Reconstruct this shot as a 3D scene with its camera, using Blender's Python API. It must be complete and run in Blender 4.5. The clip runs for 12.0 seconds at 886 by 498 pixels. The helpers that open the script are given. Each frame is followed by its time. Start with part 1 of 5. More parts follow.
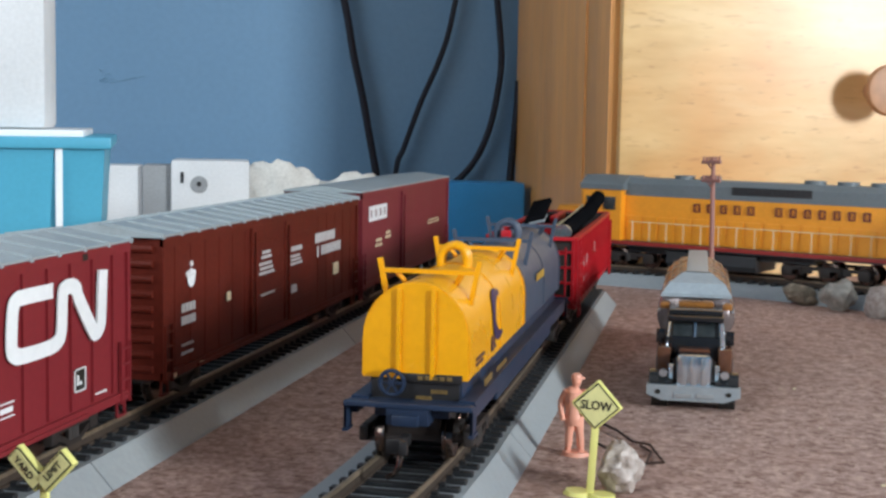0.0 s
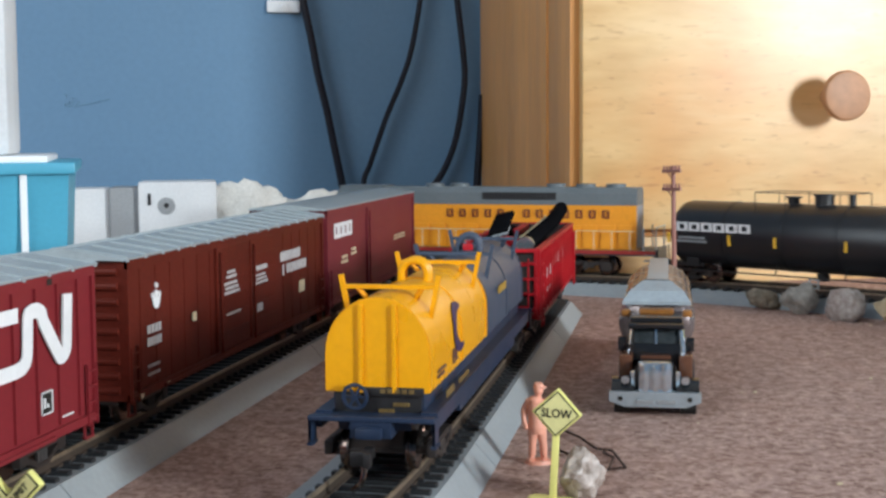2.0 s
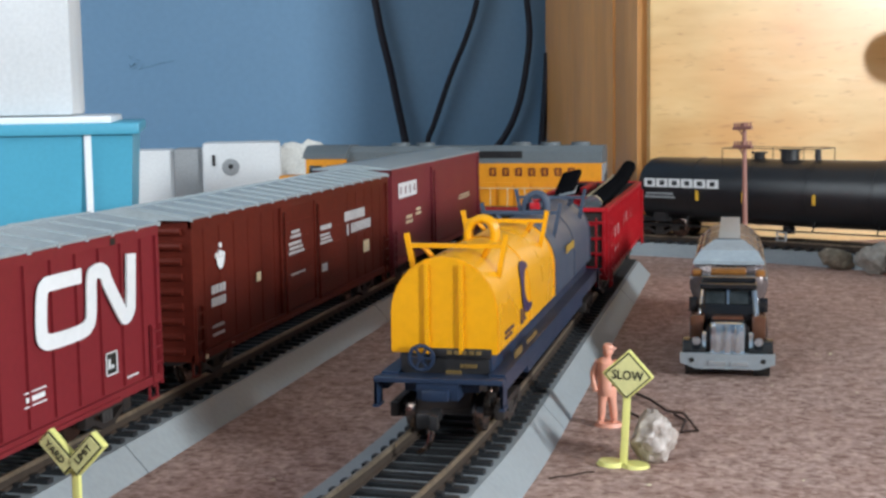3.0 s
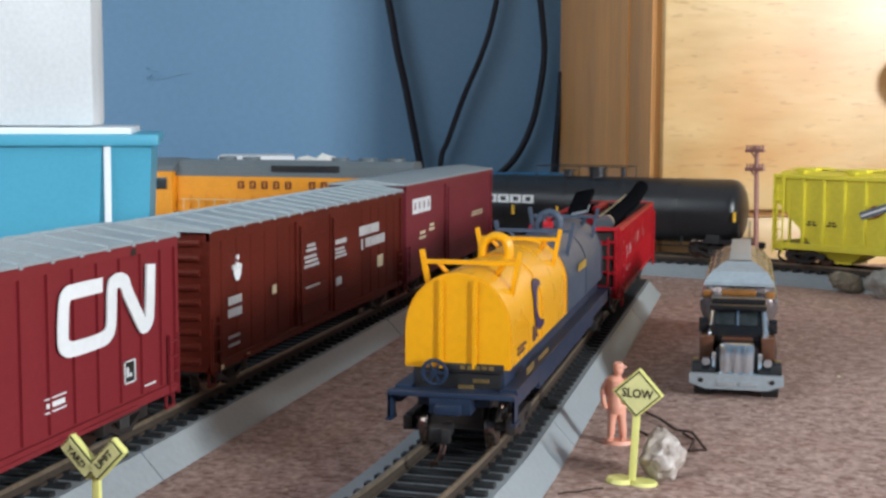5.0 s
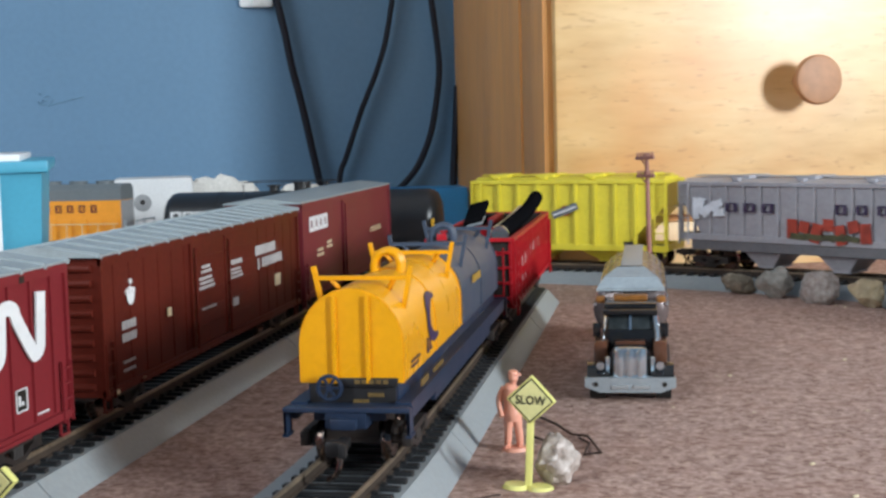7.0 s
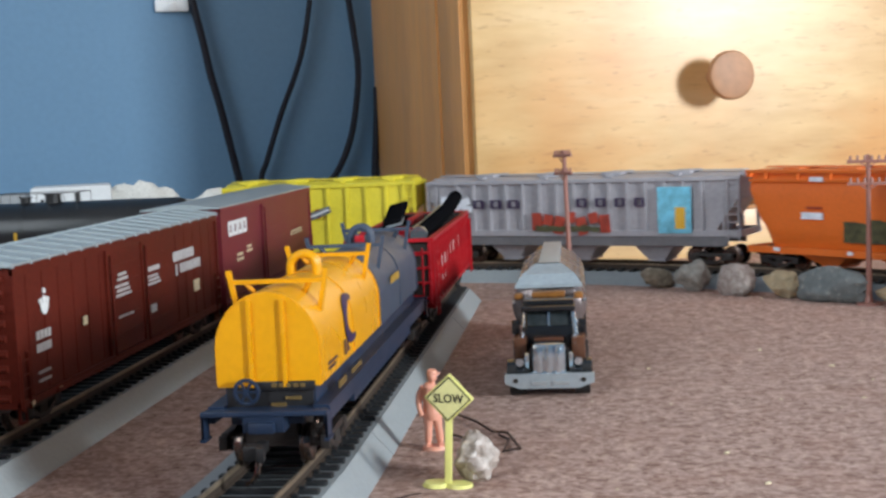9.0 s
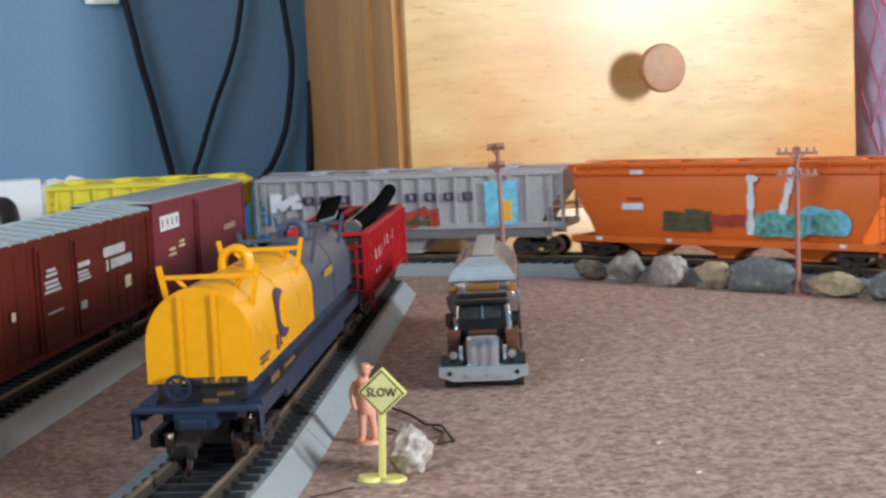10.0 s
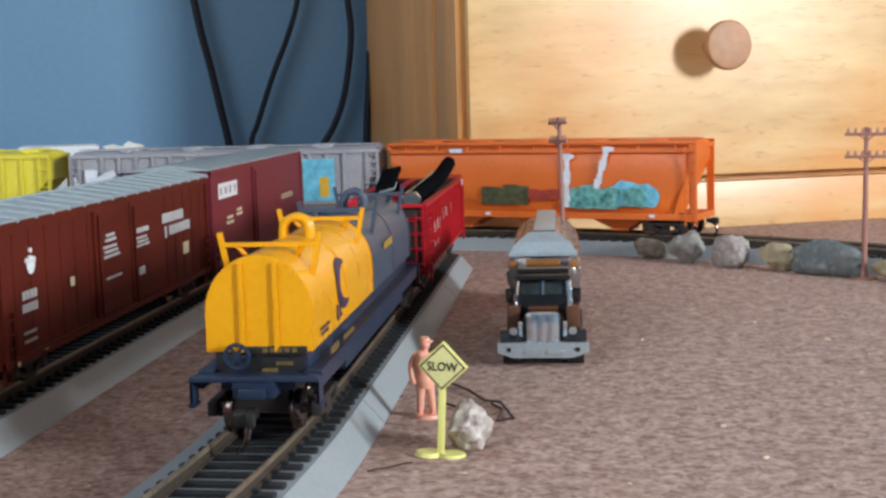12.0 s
- - - - - - -
▶ **TASK DETAILS**
All of the lines above should be retyped precisely, apart from the pictures.

▶ **FULL SOLUTION**
Reconstruct this shot as a 3D scene with its camera, using Blender's Python API. It must be complete and run in Blender 4.5. The clip runs for 12.0 seconds at 886 by 498 pixels. The helpers that open the script are given. Each frame is followed by its time. Start with part 1 of 5. More parts follow.
0.0 s
2.0 s
3.0 s
5.0 s
7.0 s
9.0 s
10.0 s
12.0 s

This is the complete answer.